(Scripts that build animated scenes)
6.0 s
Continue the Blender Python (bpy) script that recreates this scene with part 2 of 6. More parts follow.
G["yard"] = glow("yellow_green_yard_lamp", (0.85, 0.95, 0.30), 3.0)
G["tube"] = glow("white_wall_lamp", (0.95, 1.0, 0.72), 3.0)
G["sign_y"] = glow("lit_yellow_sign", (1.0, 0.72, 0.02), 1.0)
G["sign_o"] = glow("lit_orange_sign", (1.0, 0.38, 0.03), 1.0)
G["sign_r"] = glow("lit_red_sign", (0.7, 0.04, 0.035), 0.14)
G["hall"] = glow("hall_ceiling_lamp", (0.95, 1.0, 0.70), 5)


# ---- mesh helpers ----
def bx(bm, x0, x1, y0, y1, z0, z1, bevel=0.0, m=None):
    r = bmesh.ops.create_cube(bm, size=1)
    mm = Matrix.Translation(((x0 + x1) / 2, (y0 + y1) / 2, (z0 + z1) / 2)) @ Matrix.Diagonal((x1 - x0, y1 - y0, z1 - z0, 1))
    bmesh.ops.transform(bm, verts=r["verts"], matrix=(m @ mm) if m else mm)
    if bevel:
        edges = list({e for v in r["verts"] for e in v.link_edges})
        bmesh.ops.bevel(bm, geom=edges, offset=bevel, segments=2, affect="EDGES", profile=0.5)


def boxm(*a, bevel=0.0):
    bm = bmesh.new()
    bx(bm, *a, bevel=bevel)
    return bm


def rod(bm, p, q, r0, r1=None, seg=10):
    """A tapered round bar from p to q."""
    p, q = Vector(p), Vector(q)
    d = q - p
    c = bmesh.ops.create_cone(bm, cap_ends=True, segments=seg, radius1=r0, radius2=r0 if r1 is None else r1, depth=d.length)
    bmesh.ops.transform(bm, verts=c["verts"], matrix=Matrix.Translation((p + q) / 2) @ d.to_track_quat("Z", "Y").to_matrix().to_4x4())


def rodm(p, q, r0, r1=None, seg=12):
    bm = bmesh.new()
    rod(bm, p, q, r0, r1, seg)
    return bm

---

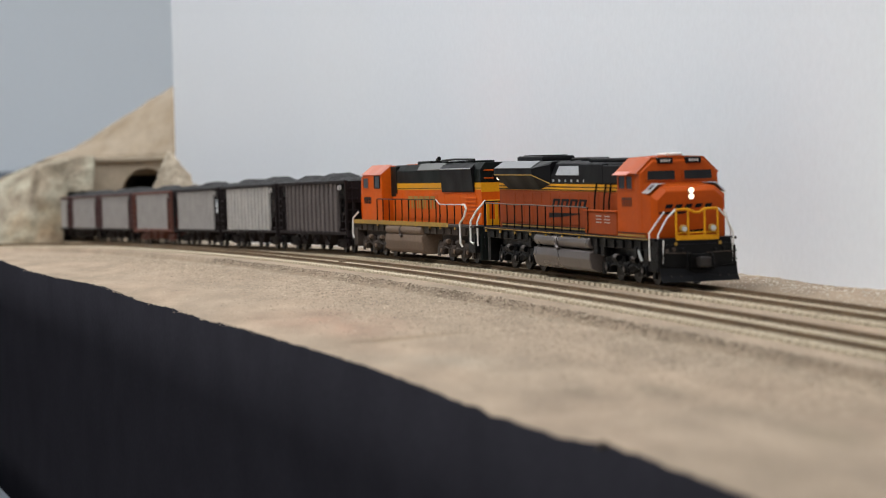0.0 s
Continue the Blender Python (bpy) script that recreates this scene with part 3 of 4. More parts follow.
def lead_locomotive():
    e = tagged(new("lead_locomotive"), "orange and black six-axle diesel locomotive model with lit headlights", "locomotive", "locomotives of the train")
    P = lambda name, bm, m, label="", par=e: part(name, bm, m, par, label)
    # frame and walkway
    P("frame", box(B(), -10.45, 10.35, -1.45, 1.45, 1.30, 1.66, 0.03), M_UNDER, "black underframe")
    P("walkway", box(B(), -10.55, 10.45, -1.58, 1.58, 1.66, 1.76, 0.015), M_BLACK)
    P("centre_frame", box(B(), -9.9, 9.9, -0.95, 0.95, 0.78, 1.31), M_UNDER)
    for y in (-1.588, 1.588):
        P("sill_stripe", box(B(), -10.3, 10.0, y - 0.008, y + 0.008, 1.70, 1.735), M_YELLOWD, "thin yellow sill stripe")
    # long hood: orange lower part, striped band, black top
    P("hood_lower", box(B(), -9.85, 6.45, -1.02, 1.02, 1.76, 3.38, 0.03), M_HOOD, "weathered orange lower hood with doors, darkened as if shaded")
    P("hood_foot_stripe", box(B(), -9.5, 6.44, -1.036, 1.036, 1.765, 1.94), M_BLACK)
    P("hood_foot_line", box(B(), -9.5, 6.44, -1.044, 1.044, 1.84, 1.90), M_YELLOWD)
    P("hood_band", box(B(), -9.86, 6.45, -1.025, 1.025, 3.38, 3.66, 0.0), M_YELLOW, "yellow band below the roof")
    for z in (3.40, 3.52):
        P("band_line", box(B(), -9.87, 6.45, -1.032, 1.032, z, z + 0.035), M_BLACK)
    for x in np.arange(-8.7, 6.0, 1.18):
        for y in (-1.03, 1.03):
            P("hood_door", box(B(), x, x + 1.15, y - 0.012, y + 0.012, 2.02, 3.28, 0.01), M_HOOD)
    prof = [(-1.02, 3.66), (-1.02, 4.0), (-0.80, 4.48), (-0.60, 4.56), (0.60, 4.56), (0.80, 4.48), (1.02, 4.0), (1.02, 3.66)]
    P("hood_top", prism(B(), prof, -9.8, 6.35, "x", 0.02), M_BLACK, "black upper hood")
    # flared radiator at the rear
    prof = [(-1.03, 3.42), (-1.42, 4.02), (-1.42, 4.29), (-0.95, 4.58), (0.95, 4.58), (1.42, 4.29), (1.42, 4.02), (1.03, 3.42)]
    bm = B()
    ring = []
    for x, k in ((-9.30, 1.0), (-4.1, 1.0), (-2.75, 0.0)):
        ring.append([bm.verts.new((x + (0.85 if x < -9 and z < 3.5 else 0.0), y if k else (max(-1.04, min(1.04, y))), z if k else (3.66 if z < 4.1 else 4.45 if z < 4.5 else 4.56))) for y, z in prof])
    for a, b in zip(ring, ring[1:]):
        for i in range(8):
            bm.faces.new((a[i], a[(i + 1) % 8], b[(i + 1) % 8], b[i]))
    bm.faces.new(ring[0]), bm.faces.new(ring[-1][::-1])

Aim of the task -
Pull out each line of the listing that holds the string "Blender".

Task solution -
Continue the Blender Python (bpy) script that recreates this scene with part 2 of 6. More parts follow.
Continue the Blender Python (bpy) script that recreates this scene with part 3 of 4. More parts follow.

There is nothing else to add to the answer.